The NPC is the uppermost layer of a nation-wide system of People’s Congresses. These congresses are loosely linked together in process and function. Only deputies for the lowest level of People’s Congresses are directly elected. Traditionally, even at the lowest level, candidate lists are controlled by the Party, and elections are uncontested. Since 2011, however, China has seen a wave of independent candidates contesting elections for People’s Congresses in city districts and townships. Most such candidates have faced forms of official harassment, including intrusive surveillance, extra-legal detention, intimidation of their supporters, and election irregularities designed to keep them from appearing on ballots, but some have succeeded in being elected to office.50 Corruption
Corruption in China is widespread and takes many forms, from lavish gifts and expensive meals bestowed on officials by those seeking favors, to bribes explicitly offered in exchange for permits and approvals, to embezzlement of state funds, exemption of friends and relatives from enforcement of laws and regulations, and the appointment of relatives to lucrative jobs in stateowned companies.
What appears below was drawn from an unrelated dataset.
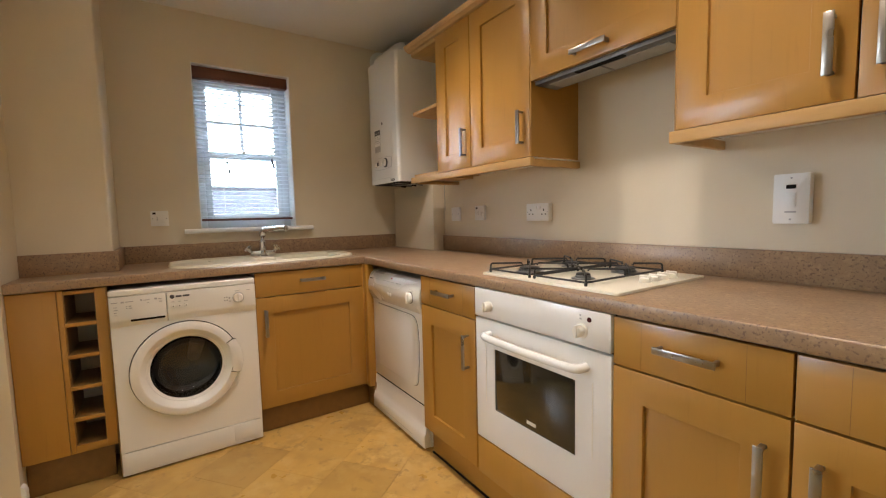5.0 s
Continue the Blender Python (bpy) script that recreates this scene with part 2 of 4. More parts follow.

A 2011 report released by China’s Central Bank estimated that from the mid-
1990s to 2008, corrupt officials who fled overseas took with them $120 billion in stolen funds.28
The CCP uses its Central Discipline Inspection Commission (CDIC) to police its own ranks for corruption, an arrangement fraught with conflicts of interest. As noted above, the Party metes out its own punishments for wrongdoing by its members, and has sole discretion about whether to hand members over to the state judiciary for investigation and possible prosecution. (See “Weak
Rule of Law and Ineffective Policy Implementation and Enforcement.”) Critics charge that CDIC investigations are frequently politically motivated, even if they uncover real wrongdoing.
Officials who keep on the right side of their superiors and colleagues may engage in large-scale corruption, while other officials may be investigated for lesser infractions because they have fallen afoul of powerful officials.